» PROMPT
Below is a listing. Gather each line of it that contains "over".

↓↓↓

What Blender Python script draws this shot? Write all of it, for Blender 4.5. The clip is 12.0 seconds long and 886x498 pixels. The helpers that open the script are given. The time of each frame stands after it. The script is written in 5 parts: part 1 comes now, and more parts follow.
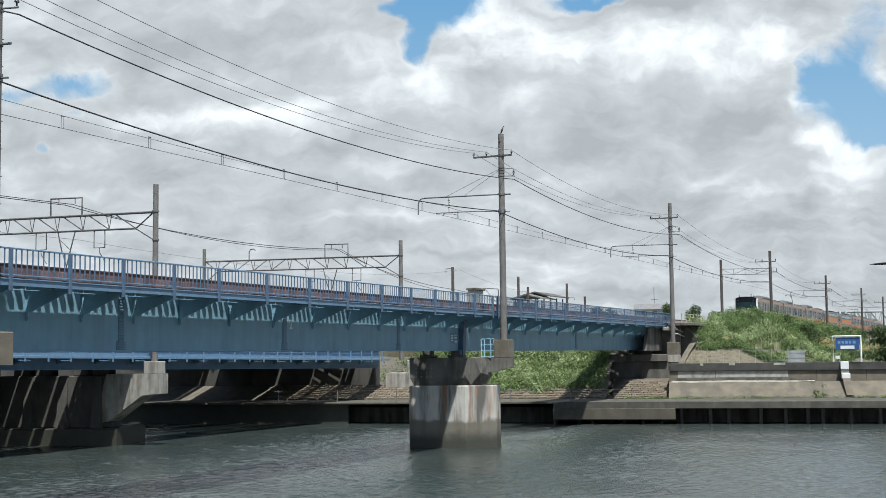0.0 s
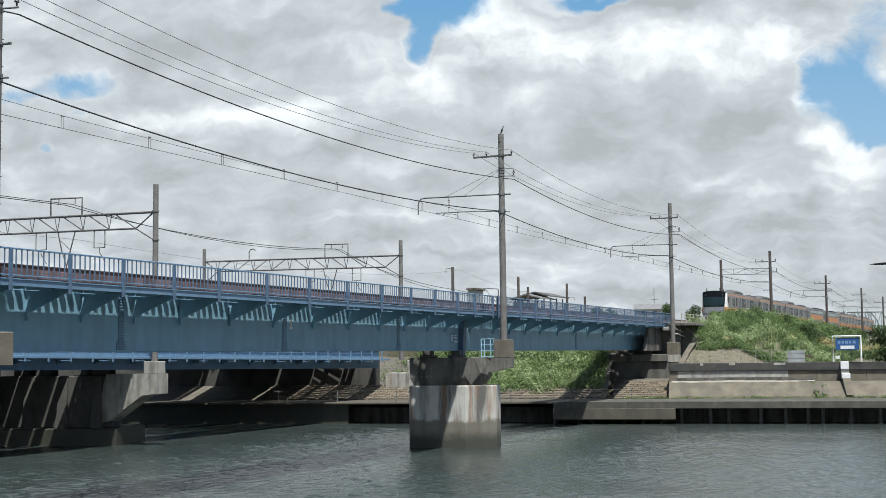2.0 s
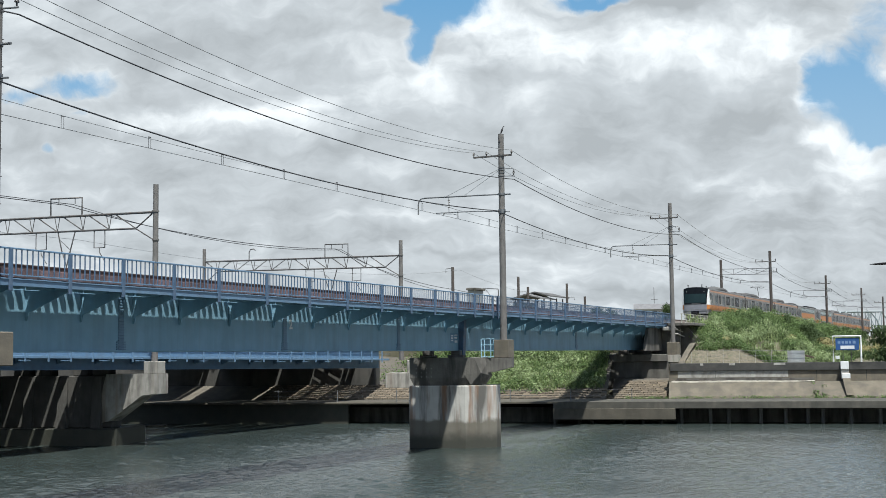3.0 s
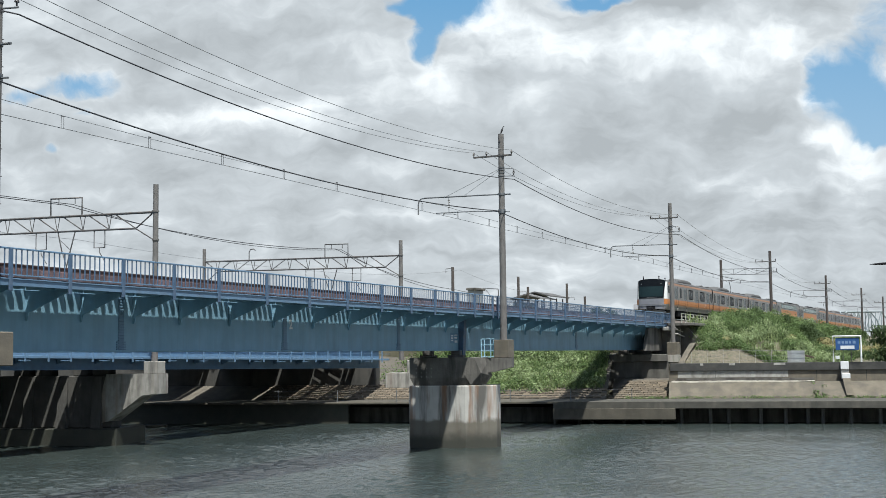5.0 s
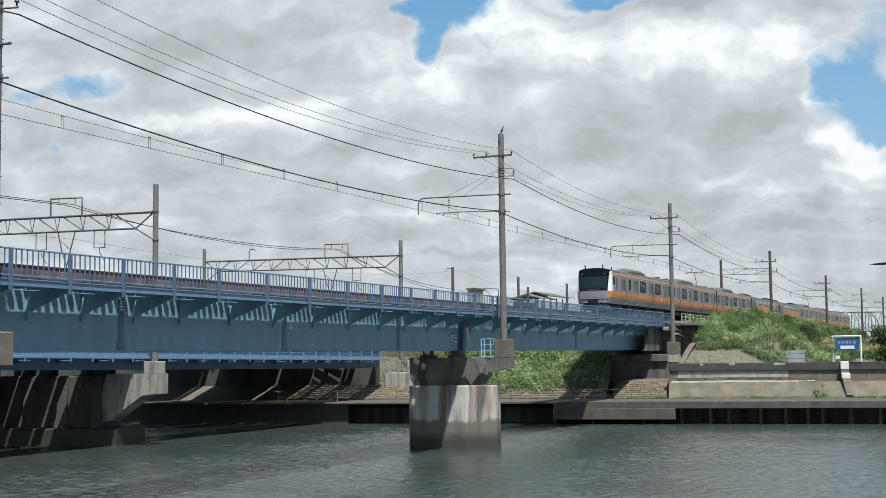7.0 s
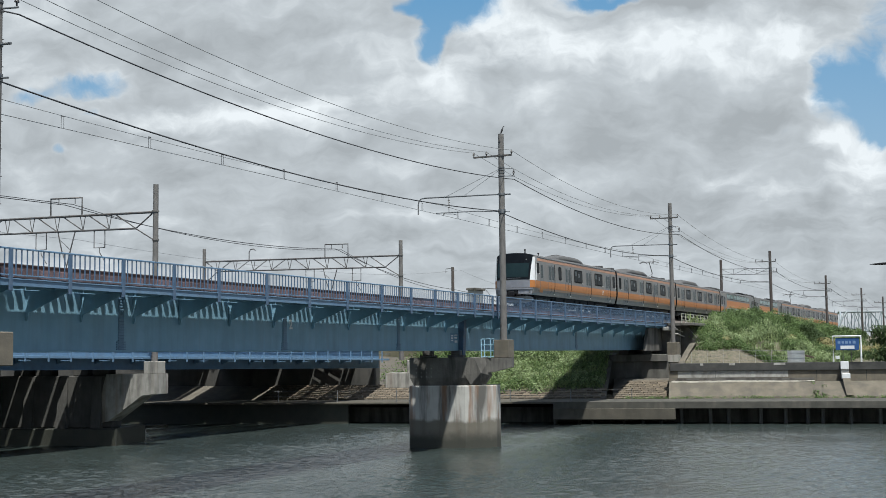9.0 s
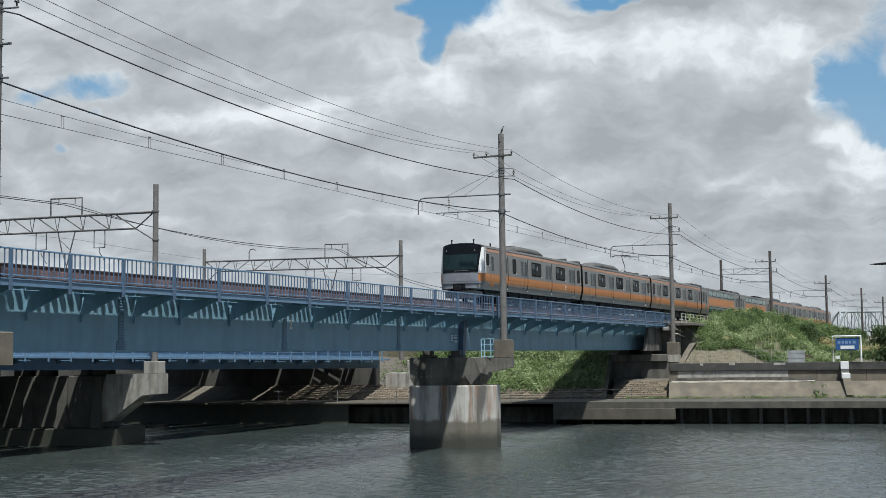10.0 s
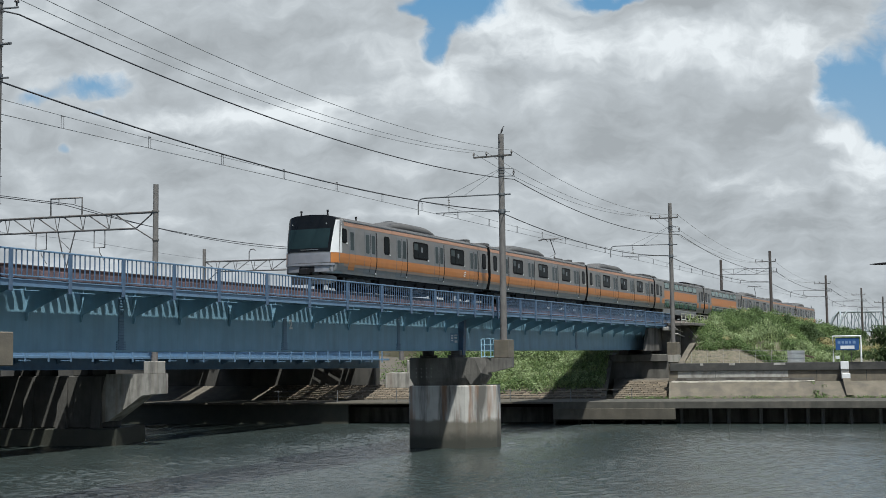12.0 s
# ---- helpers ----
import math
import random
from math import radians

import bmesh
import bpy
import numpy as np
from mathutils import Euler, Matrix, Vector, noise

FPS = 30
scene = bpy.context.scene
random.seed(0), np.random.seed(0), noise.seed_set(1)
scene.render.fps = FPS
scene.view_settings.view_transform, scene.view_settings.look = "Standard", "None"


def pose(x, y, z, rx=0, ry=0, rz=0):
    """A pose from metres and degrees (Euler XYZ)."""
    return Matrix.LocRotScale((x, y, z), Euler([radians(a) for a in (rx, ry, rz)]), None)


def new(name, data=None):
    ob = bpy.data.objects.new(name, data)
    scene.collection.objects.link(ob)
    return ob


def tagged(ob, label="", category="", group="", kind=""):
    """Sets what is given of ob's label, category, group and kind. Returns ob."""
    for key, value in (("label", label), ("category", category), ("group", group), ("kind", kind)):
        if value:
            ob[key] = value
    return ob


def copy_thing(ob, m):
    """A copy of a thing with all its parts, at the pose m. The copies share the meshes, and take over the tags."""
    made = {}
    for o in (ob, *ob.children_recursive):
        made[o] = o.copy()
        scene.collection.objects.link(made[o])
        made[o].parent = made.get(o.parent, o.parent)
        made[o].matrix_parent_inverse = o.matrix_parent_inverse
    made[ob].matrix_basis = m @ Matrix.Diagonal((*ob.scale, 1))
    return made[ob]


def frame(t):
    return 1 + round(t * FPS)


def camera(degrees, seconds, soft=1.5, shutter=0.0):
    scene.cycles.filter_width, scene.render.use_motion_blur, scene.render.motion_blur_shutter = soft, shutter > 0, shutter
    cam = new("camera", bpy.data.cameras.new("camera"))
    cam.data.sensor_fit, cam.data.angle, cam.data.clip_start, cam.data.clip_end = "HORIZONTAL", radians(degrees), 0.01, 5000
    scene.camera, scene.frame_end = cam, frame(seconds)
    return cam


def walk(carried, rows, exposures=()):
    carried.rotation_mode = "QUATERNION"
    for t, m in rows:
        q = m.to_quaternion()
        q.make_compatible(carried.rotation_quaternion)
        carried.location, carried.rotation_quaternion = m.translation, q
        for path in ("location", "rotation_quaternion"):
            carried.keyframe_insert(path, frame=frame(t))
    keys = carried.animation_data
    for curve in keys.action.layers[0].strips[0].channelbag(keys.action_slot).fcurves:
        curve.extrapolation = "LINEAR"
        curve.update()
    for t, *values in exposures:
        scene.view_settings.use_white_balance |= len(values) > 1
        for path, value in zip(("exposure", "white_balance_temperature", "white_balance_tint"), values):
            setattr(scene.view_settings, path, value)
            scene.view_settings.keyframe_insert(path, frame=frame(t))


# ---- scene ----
cam = camera(37.79, 12.0, soft=0.55)
# the camera rests on the near bank, 5.4 m over the water
EYE = pose(0, 0, 5.4) @ pose(0, 0, 0, 90 + 4.69, 0, 0) @ pose(0, 0, 0, 0, 0, -0.632)
walk(cam, [(0.0, EYE), (12.0, EYE)],
     exposures=[(0.0, 0.42, 6080, 6), (7.2, 0.40, 6080, 6), (8.8, 0.24, 6050, 6), (12.0, 0.13, 6050, 6)])

# ---- frames of reference ----
# track frame: x along the rails away from the camera, y across to the far side
TRK = pose(0, 0, 0, 0, 0, 90 - 24.04)
# shore frame: x along the far bank, y inland
SHR = pose(0, 104.5, 0, 0, 0, -12)
RAIL = 8.66          # rail head over the water
MID = 31.78          # middle of the track

# ---- light ----
world = bpy.data.worlds.new("world")
scene.world = world
world.use_nodes = True
wt = world.node_tree
wt.nodes.clear()
SUN_DIR = (TRK.to_3x3() @ Vector((-0.36, -0.31, 1.0))).normalized()
SUN_EL = math.asin(SUN_DIR.z)
sky = wt.nodes.new("ShaderNodeTexSky")
sky.sky_type = "NISHITA"
sky.sun_disc = False
sky.sun_elevation = SUN_EL
sky.sun_rotation = math.atan2(SUN_DIR.x, SUN_DIR.y)
sky.air_density, sky.dust_density = 1.2, 2.0
bg = wt.nodes.new("ShaderNodeBackground")
bg.inputs["Strength"].default_value = 0.074
wo = wt.nodes.new("ShaderNodeOutputWorld")
wt.links.new(sky.outputs[0], bg.inputs[0])
wt.links.new(bg.outputs[0], wo.inputs[0])

sun_data = bpy.data.lights.new("sun", "SUN")
sun_data.energy, sun_data.angle, sun_data.color = 5.0, radians(1.2), (1.0, 0.95, 0.87)
sun = new("sun", sun_data)
sun.matrix_world = Matrix.Translation((0, -40, 60)) @ SUN_DIR.to_track_quat("Z", "Y").to_matrix().to_4x4()


# ---- materials ----
def mat(name, c1, c2=None, scale=2.0, rough=0.7, metal=0.0, bump=0.0, bscale=None, stain=None, sscale=0.4,
        samount=0.5, streak=1.0, shi=0.7, vary=0.0, spec=0.5, detail=6.0,
        stain2=None, s2scale=1.0, s2amount=0.6, s2streak=8.0):
    """Two-scale procedural surface: grain between c1 and c2, stains or streaks of a third colour, fine relief."""
    m = bpy.data.materials.new(name)
    m.use_nodes = True
    nt = m.node_tree
    b = nt.nodes["Principled BSDF"]
    b.inputs["Roughness"].default_value = rough
    b.inputs["Metallic"].default_value = metal
    b.inputs["Specular IOR Level"].default_value = spec
    co = nt.nodes.new("ShaderNodeTexCoord")
    n1 = nt.nodes.new("ShaderNodeTexNoise")
    n1.inputs["Scale"].default_value, n1.inputs["Detail"].default_value = scale, detail
    nt.links.new(co.outputs["Object"], n1.inputs["Vector"])
    mx = nt.nodes.new("ShaderNodeMix")
    mx.data_type = "RGBA"
    rp = nt.nodes.new("ShaderNodeMapRange")
    rp.inputs[1].default_value, rp.inputs[2].default_value = 0.32, 0.68
    nt.links.new(n1.outputs["Fac"], rp.inputs[0])
    nt.links.new(rp.outputs[0], mx.inputs[0])
    mx.inputs[6].default_value = (*c1, 1)
    mx.inputs[7].default_value = (*(c2 or [v * 0.8 for v in c1]), 1)
    out = mx.outputs[2]
    if stain:
        mp = nt.nodes.new("ShaderNodeMapping")
        mp.inputs["Scale"].default_value = (1, 1, 1.0 / streak)
        nt.links.new(co.outputs["Object"], mp.inputs[0])
        n2 = nt.nodes.new("ShaderNodeTexNoise")
        n2.inputs["Scale"].default_value, n2.inputs["Detail"].default_value = sscale, 5.0
        n2.inputs["Roughness"].default_value = 0.62
        nt.links.new(mp.outputs[0], n2.inputs["Vector"])
        r2 = nt.nodes.new("ShaderNodeMapRange")
        r2.inputs[1].default_value, r2.inputs[2].default_value = 0.46, shi
        r2.inputs[4].default_value = samount
        nt.links.new(n2.outputs["Fac"], r2.inputs[0])
        m2 = nt.nodes.new("ShaderNodeMix")
        m2.data_type = "RGBA"
        nt.links.new(r2.outputs[0], m2.inputs[0])
        nt.links.new(out, m2.inputs[6])
        m2.inputs[7].default_value = (*stain, 1)
        out = m2.outputs[2]
    if stain2:
        mp = nt.nodes.new("ShaderNodeMapping")
        mp.inputs["Scale"].default_value = (1, 1, 1.0 / s2streak)
        mp.inputs["Location"].default_value = (5.3, 2.1, 0.7)
        nt.links.new(co.outputs["Object"], mp.inputs[0])
        n4 = nt.nodes.new("ShaderNodeTexNoise")
        n4.inputs["Scale"].default_value, n4.inputs["Detail"].default_value = s2scale, 4.0
        nt.links.new(mp.outputs[0], n4.inputs["Vector"])
        r4 = nt.nodes.new("ShaderNodeMapRange")
        r4.inputs[1].default_value, r4.inputs[2].default_value = 0.53, 0.66
        r4.inputs[4].default_value = s2amount
        nt.links.new(n4.outputs["Fac"], r4.inputs[0])
        m4 = nt.nodes.new("ShaderNodeMix")
        m4.data_type = "RGBA"
        nt.links.new(r4.outputs[0], m4.inputs[0])
        nt.links.new(out, m4.inputs[6])
        m4.inputs[7].default_value = (*stain2, 1)
        out = m4.outputs[2]
    if vary:
        oi = nt.nodes.new("ShaderNodeObjectInfo")
        gi = nt.nodes.new("ShaderNodeNewGeometry")
        ad = nt.nodes.new("ShaderNodeMath")
        ad.operation = "ADD"
        nt.links.new(oi.outputs["Random"], ad.inputs[0])
        nt.links.new(gi.outputs["Random Per Island"], ad.inputs[1])
        fr = nt.nodes.new("ShaderNodeMath")
        fr.operation = "FRACT"
        nt.links.new(ad.outputs[0], fr.inputs[0])
        mr = nt.nodes.new("ShaderNodeMapRange")
        mr.inputs[3].default_value, mr.inputs[4].default_value = 1 - vary, 1 + vary
        nt.links.new(fr.outputs[0], mr.inputs[0])
        hs = nt.nodes.new("ShaderNodeHueSaturation")
        nt.links.new(mr.outputs[0], hs.inputs["Value"])
        nt.links.new(out, hs.inputs["Color"])
        out = hs.outputs[0]
    nt.links.new(out, b.inputs["Base Color"])
    if bump:
        n3 = nt.nodes.new("ShaderNodeTexNoise")
        n3.inputs["Scale"].default_value, n3.inputs["Detail"].default_value = bscale or scale * 4, 5.0
        nt.links.new(co.outputs["Object"], n3.inputs["Vector"])
        bp = nt.nodes.new("ShaderNodeBump")
        bp.inputs["Strength"].default_value = 1.0
        bp.inputs["Distance"].default_value = bump
        nt.links.new(n3.outputs["Fac"], bp.inputs["Height"])
        nt.links.new(bp.outputs[0], b.inputs["Normal"])
    return m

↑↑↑

» TASK OUTPUT
    """A copy of a thing with all its parts, at the pose m. The copies share the meshes, and take over the tags."""
# the camera rests on the near bank, 5.4 m over the water
RAIL = 8.66          # rail head over the water